__STATED PROBLEM__
Your task is to transcribe all the entries exactly, excluding pictures.

[Start SUPPLIED DATA]

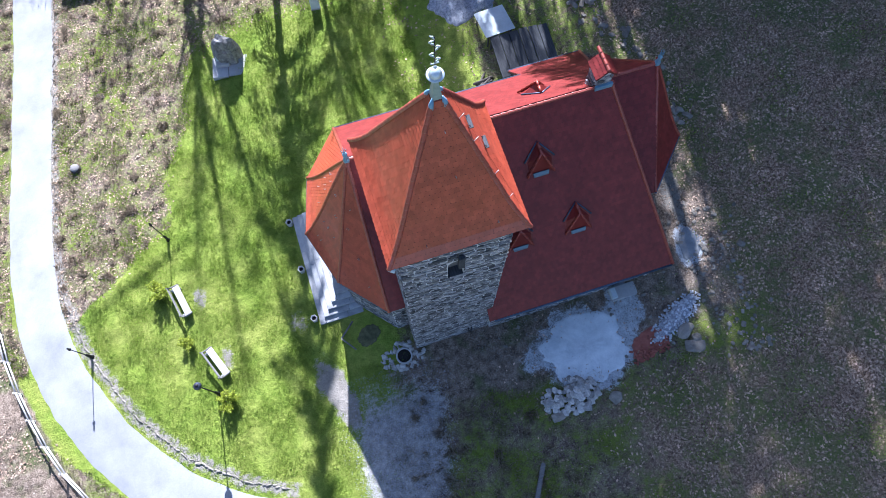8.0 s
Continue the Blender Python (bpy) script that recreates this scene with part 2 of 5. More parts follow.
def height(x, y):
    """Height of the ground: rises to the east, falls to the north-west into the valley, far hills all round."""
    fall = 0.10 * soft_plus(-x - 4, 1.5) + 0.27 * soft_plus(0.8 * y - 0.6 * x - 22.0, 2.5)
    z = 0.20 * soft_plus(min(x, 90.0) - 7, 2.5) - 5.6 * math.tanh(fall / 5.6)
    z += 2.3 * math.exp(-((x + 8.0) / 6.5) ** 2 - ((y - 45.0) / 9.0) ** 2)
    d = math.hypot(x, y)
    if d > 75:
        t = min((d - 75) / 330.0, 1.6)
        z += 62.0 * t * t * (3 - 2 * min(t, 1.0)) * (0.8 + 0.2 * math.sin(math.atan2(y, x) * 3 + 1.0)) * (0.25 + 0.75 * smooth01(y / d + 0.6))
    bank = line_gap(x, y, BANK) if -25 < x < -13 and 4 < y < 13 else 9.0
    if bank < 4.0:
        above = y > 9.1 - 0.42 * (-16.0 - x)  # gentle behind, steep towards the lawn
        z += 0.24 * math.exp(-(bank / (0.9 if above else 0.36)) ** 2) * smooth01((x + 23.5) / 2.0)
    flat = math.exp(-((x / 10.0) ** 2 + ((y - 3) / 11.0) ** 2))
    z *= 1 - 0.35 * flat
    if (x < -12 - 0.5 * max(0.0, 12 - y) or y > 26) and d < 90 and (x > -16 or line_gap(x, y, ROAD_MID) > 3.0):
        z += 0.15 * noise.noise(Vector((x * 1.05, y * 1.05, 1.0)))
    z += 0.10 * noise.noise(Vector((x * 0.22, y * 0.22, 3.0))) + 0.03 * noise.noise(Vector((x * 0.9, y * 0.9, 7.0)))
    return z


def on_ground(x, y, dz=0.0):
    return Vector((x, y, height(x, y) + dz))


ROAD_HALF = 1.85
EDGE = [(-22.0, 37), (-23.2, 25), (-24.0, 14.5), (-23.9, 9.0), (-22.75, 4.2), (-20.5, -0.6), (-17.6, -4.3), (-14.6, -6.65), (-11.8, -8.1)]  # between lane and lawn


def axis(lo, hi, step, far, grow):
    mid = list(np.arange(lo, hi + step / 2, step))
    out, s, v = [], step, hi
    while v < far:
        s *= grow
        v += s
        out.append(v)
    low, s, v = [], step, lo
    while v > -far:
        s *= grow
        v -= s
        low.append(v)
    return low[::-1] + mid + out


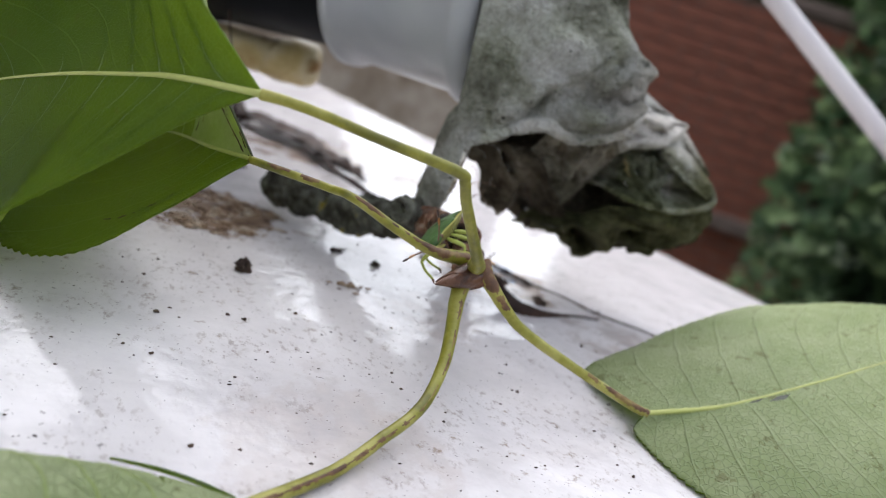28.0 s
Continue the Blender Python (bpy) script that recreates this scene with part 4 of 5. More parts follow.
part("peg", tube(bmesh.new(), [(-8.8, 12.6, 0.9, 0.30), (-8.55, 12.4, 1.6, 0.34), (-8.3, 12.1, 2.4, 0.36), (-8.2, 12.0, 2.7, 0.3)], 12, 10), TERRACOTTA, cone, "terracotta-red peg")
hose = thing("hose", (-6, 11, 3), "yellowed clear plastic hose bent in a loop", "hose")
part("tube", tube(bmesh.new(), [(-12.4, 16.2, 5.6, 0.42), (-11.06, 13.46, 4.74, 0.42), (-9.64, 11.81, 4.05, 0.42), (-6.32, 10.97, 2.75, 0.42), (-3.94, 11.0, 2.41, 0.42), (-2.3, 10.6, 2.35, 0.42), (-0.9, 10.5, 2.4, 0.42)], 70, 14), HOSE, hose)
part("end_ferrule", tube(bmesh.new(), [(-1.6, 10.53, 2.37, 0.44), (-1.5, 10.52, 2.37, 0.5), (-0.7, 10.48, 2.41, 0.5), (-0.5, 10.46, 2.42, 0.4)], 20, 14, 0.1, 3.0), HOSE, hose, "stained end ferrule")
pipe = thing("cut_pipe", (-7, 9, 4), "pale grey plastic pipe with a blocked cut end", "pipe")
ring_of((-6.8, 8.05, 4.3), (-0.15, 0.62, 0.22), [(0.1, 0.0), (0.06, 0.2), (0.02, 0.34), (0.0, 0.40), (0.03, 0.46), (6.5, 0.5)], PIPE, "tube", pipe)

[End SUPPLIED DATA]

__TASK RESULT__
8.0 s
Continue the Blender Python (bpy) script that recreates this scene with part 2 of 5. More parts follow.
def height(x, y):
    """Height of the ground: rises to the east, falls to the north-west into the valley, far hills all round."""
    fall = 0.10 * soft_plus(-x - 4, 1.5) + 0.27 * soft_plus(0.8 * y - 0.6 * x - 22.0, 2.5)
    z = 0.20 * soft_plus(min(x, 90.0) - 7, 2.5) - 5.6 * math.tanh(fall / 5.6)
    z += 2.3 * math.exp(-((x + 8.0) / 6.5) ** 2 - ((y - 45.0) / 9.0) ** 2)
    d = math.hypot(x, y)
    if d > 75:
        t = min((d - 75) / 330.0, 1.6)
        z += 62.0 * t * t * (3 - 2 * min(t, 1.0)) * (0.8 + 0.2 * math.sin(math.atan2(y, x) * 3 + 1.0)) * (0.25 + 0.75 * smooth01(y / d + 0.6))
    bank = line_gap(x, y, BANK) if -25 < x < -13 and 4 < y < 13 else 9.0
    if bank < 4.0:
        above = y > 9.1 - 0.42 * (-16.0 - x)  # gentle behind, steep towards the lawn
        z += 0.24 * math.exp(-(bank / (0.9 if above else 0.36)) ** 2) * smooth01((x + 23.5) / 2.0)
    flat = math.exp(-((x / 10.0) ** 2 + ((y - 3) / 11.0) ** 2))
    z *= 1 - 0.35 * flat
    if (x < -12 - 0.5 * max(0.0, 12 - y) or y > 26) and d < 90 and (x > -16 or line_gap(x, y, ROAD_MID) > 3.0):
        z += 0.15 * noise.noise(Vector((x * 1.05, y * 1.05, 1.0)))
    z += 0.10 * noise.noise(Vector((x * 0.22, y * 0.22, 3.0))) + 0.03 * noise.noise(Vector((x * 0.9, y * 0.9, 7.0)))
    return z


def on_ground(x, y, dz=0.0):
    return Vector((x, y, height(x, y) + dz))


ROAD_HALF = 1.85
EDGE = [(-22.0, 37), (-23.2, 25), (-24.0, 14.5), (-23.9, 9.0), (-22.75, 4.2), (-20.5, -0.6), (-17.6, -4.3), (-14.6, -6.65), (-11.8, -8.1)]  # between lane and lawn


def axis(lo, hi, step, far, grow):
    mid = list(np.arange(lo, hi + step / 2, step))
    out, s, v = [], step, hi
    while v < far:
        s *= grow
        v += s
        out.append(v)
    low, s, v = [], step, lo
    while v > -far:
        s *= grow
        v -= s
        low.append(v)
    return low[::-1] + mid + out


28.0 s
Continue the Blender Python (bpy) script that recreates this scene with part 4 of 5. More parts follow.
part("peg", tube(bmesh.new(), [(-8.8, 12.6, 0.9, 0.30), (-8.55, 12.4, 1.6, 0.34), (-8.3, 12.1, 2.4, 0.36), (-8.2, 12.0, 2.7, 0.3)], 12, 10), TERRACOTTA, cone, "terracotta-red peg")
hose = thing("hose", (-6, 11, 3), "yellowed clear plastic hose bent in a loop", "hose")
part("tube", tube(bmesh.new(), [(-12.4, 16.2, 5.6, 0.42), (-11.06, 13.46, 4.74, 0.42), (-9.64, 11.81, 4.05, 0.42), (-6.32, 10.97, 2.75, 0.42), (-3.94, 11.0, 2.41, 0.42), (-2.3, 10.6, 2.35, 0.42), (-0.9, 10.5, 2.4, 0.42)], 70, 14), HOSE, hose)
part("end_ferrule", tube(bmesh.new(), [(-1.6, 10.53, 2.37, 0.44), (-1.5, 10.52, 2.37, 0.5), (-0.7, 10.48, 2.41, 0.5), (-0.5, 10.46, 2.42, 0.4)], 20, 14, 0.1, 3.0), HOSE, hose, "stained end ferrule")
pipe = thing("cut_pipe", (-7, 9, 4), "pale grey plastic pipe with a blocked cut end", "pipe")
ring_of((-6.8, 8.05, 4.3), (-0.15, 0.62, 0.22), [(0.1, 0.0), (0.06, 0.2), (0.02, 0.34), (0.0, 0.40), (0.03, 0.46), (6.5, 0.5)], PIPE, "tube", pipe)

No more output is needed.